Relying on knowledge of Karl Engel's edition of the Volksschauspiel, Karl Simrock's version of the puppet play, Gotthold Lessing's Faust fragments, and versions of the Faust legend by Christopher Marlowe and Johann Wolfgang von Goethe, among others, Ferruccio Busoni crafted his own hybrid libretto that depicts a mystical and broadminded Faust. Busoni's music reflects the richness of Faust's mind, combining heterogeneous timbres, forms, and styles. Busoni juxtaposes a Gregorian Credo, Palestrina-style choral settings, a reformation hymn, a Baroque instrumental dance suite, an organ fantasia, recitatives, a lyrical ballad, and orchestral variations, with impressionistic symphonic writing, and experimental passages. While stylistic heterogeneity can be heard throughout many of his mature instrumental and vocal works, Busoni also used this heterogeneity in a descriptive way in Doktor Faust to characterize Faust.
At the same time, Busoni sought to write “a history of man and his desire” rather than of a man and the devil. It is Faust's own dark side, rather than the devil, that distracts him and prevents him from completing his greatest work. With Kaspar removed from the plot, Mephistopheles, who as spirit is not always distinct from Faust the man, becomes Faust's alter ego. This duality is expressed musically when Faust assumes Mephistopheles's characteristic intervals.
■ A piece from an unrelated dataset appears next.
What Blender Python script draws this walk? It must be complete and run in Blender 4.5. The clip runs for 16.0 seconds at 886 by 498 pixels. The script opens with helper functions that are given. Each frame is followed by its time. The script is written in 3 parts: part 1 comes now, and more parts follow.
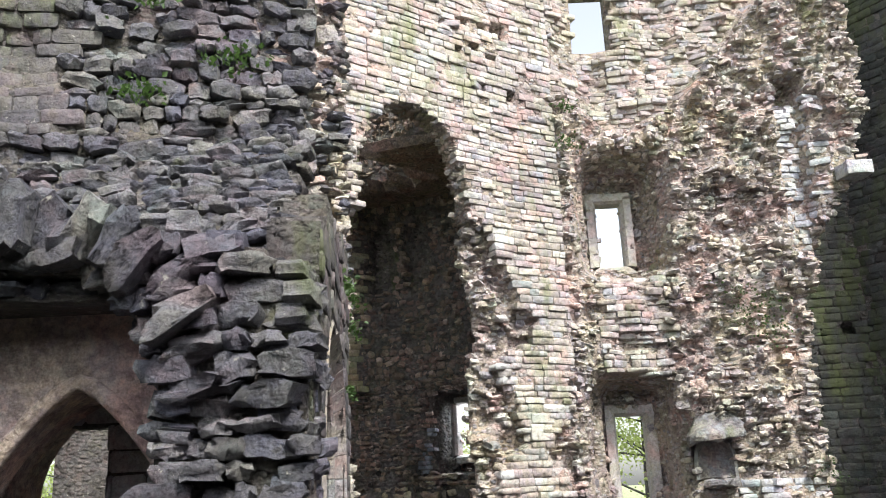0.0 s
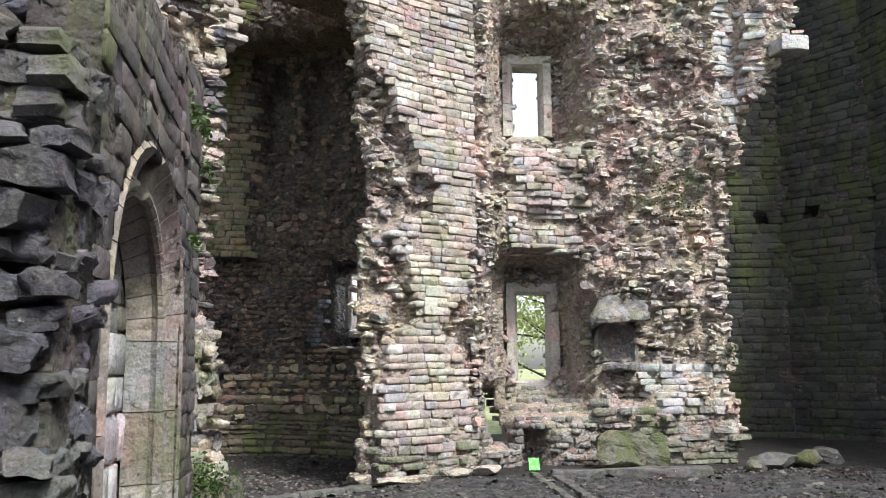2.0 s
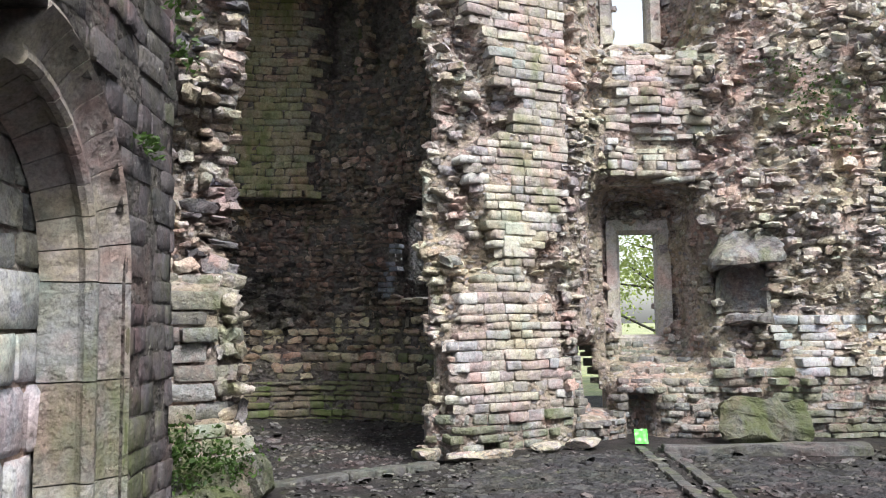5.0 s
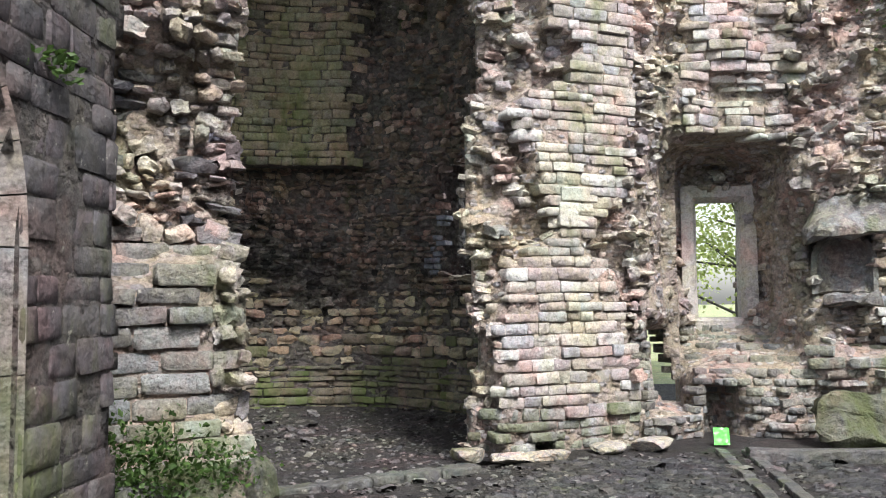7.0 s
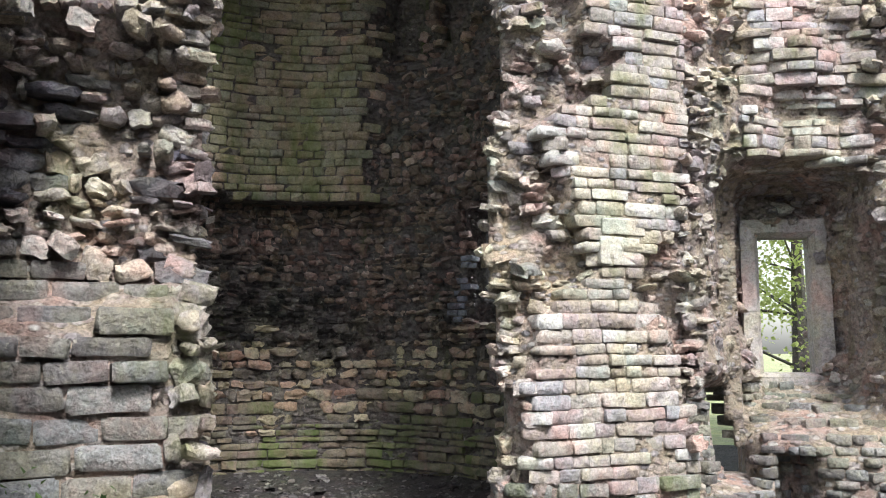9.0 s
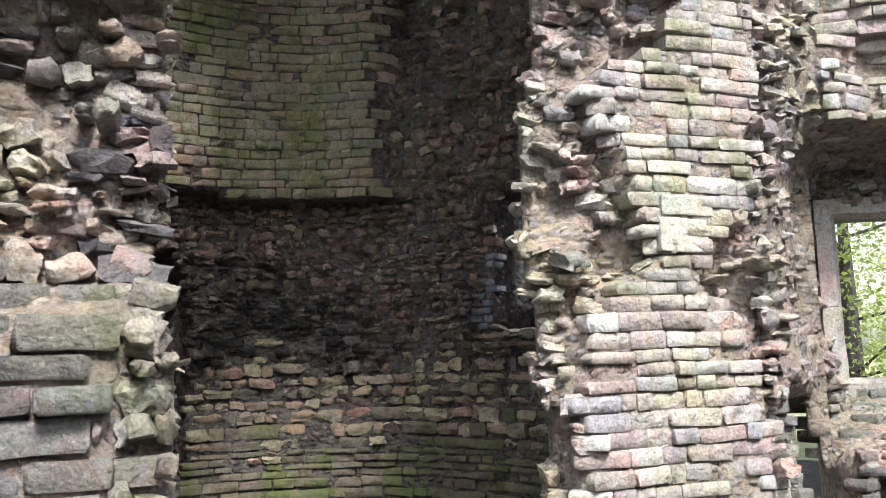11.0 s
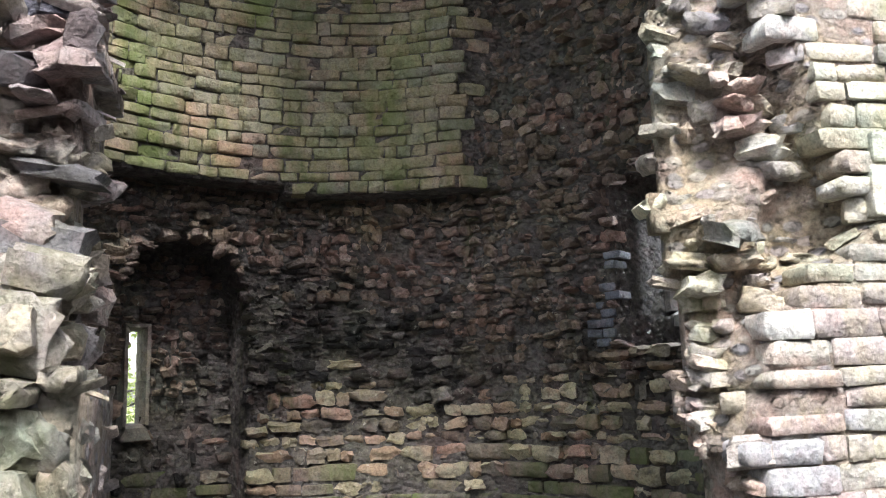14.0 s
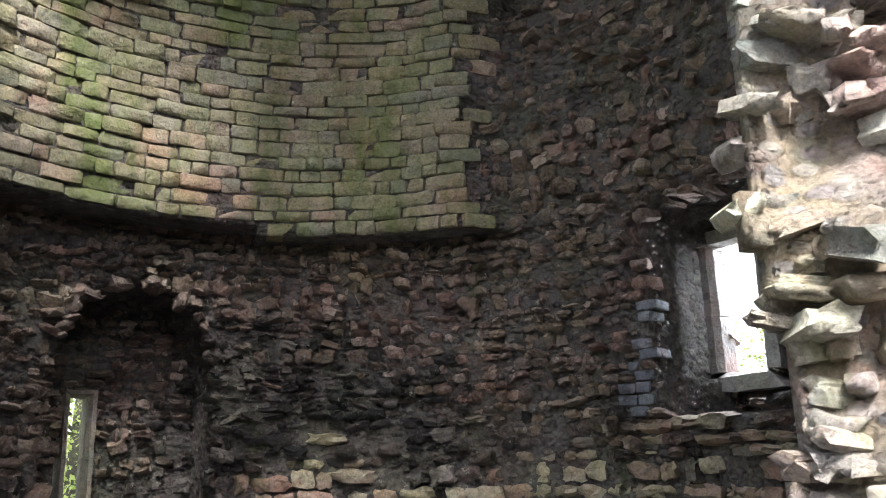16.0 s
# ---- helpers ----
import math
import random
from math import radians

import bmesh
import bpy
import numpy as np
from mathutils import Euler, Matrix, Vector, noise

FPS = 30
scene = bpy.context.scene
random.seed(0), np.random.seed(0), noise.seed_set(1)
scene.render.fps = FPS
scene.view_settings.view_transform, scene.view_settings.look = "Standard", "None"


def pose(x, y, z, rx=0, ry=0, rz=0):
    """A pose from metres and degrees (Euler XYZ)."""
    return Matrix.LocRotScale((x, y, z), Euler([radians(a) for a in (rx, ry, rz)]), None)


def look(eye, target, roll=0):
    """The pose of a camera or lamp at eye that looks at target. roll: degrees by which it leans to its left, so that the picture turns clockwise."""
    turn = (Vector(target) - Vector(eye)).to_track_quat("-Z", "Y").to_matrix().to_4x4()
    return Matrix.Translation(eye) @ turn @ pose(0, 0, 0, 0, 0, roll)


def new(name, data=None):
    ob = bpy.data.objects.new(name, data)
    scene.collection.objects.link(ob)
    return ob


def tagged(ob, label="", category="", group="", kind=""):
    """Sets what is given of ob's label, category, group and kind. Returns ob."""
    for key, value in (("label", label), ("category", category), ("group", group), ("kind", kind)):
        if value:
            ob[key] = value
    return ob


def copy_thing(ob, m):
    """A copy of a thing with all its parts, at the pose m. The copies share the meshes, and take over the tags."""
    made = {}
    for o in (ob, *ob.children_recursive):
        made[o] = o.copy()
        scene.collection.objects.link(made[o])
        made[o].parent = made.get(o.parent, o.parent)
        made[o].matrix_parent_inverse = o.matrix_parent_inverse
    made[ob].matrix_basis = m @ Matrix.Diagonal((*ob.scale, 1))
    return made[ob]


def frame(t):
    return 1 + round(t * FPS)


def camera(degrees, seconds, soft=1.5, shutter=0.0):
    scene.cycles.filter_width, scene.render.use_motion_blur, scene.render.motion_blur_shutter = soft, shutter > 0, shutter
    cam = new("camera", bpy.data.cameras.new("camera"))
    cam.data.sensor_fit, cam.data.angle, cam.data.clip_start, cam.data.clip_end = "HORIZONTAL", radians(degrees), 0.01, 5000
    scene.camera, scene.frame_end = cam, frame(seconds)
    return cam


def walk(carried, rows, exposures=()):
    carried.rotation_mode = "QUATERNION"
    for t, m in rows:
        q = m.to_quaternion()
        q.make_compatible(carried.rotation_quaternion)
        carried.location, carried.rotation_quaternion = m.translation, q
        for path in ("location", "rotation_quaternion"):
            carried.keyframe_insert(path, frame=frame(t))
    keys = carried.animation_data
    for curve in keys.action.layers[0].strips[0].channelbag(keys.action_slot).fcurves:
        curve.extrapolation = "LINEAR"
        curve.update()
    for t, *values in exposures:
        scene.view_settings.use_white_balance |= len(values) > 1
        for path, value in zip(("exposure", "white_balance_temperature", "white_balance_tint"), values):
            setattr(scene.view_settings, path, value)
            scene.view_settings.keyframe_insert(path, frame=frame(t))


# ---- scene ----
cam = camera(55.0, 16.0, soft=1.0)
METRES, EYE, TILT, LEAN, TURN = 11.0, 1.42, 4.0, 0.0, 0.0
ROWS = [
    (0.0, 0.0, 0.0, 0.0, 0.52, 11.76, 2.5),
    (0.5, 0.0115, 0.0304, -0.0047, -0.28, 8.46, 0.67),
    (1.0, 0.0207, 0.0563, -0.0093, -0.82, 6.03, 0.48),
    (1.5, 0.0254, 0.0887, -0.0097, -2.91, 5.05, 0.77),
    (2.0, 0.0403, 0.1206, -0.0145, -5.04, 3.83, 0.08),
    (2.5, 0.0529, 0.1482, -0.0169, -5.07, 2.02, -0.0),
    (3.0, 0.058, 0.1792, -0.0201, -4.35, 1.47, 0.82),
    (3.5, 0.0674, 0.2105, -0.0246, -2.0, 1.37, 0.65),
    (4.0, 0.074, 0.2459, -0.026, 1.49, 1.1, 0.31),
    (6.5, 0.0973, 0.4102, -0.0373, 2.76, 0.39, 1.26),
    (7.0, 0.1018, 0.4401, -0.0401, 6.86, -0.4, 0.85),
    (7.5, 0.0992, 0.473, -0.041, 7.59, 0.18, 1.44),
    (8.0, 0.103, 0.5023, -0.0433, 8.19, 1.04, 0.83),
    (8.5, 0.1048, 0.532, -0.0436, 8.99, 2.3, 0.48),
    (11.0, 0.0758, 0.6805, -0.0542, 10.55, 3.71, 2.38),
    (11.5, 0.0779, 0.7108, -0.0562, 11.95, 4.17, 1.6),
    (12.0, 0.0753, 0.7415, -0.0584, 12.75, 5.43, 2.09),
    (12.5, 0.0776, 0.7707, -0.0598, 13.82, 7.88, 2.18),
    (13.0, 0.078, 0.798, -0.0626, 19.07, 7.71, 0.9),
    (13.5, 0.0646, 0.8248, -0.0649, 18.19, 6.82, 2.5),
    (14.0, 0.0519, 0.8501, -0.068, 18.44, 5.92, 2.89),
    (14.5, 0.0435, 0.8798, -0.0661, 20.87, 6.28, 2.54),
    (15.0, 0.0298, 0.9094, -0.0693, 20.3, 7.8, 2.97),
    (15.5, 0.0187, 0.9378, -0.0691, 17.36, 8.95, 3.47),
    (16.0, 0.014, 0.9646, -0.0702, 18.54, 10.61, 2.95),
]
walk_rows = [(t, pose(0, 0, EYE, TILT, LEAN, TURN) @ pose(METRES * x, METRES * y, METRES * z, 90 + pitch, roll, yaw)) for t, x, y, z, yaw, pitch, roll in ROWS]
walk(cam, walk_rows, [(0.0, 1.2), (3.0, 0.92), (7.0, 1.1), (8.5, 1.1), (11.0, 1.25), (13.0, 1.42), (14.5, 1.7), (16.0, 1.82)])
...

Although Busoni's incomplete Doktor Faust, BV 303, has already been studied by several scholars, including Antony Beaumont, Nancy Chamness, and Susan Fontaine, there is still no detailed analysis of Busoni's treatment of Faust. Through analyses of autobiographical connections, Busoni's early settings of Faustian characters, and the text and music in Doktor Faust, with special attention on the Wittenberg Tavern Scene that has no precedent among the versions of the Faust legend, this article reveals Busoni's vision of Faust as a broadminded, and yet conflicted character, shaped idiosyncratically to convey Busoni's personal artistic ideals. In so doing, the article not only contributes to ongoing discourse about Doktor Faust, but also expands knowledge about ways the Faust legend was interpreted and set musically in the early twentieth century through intertextual comparisons.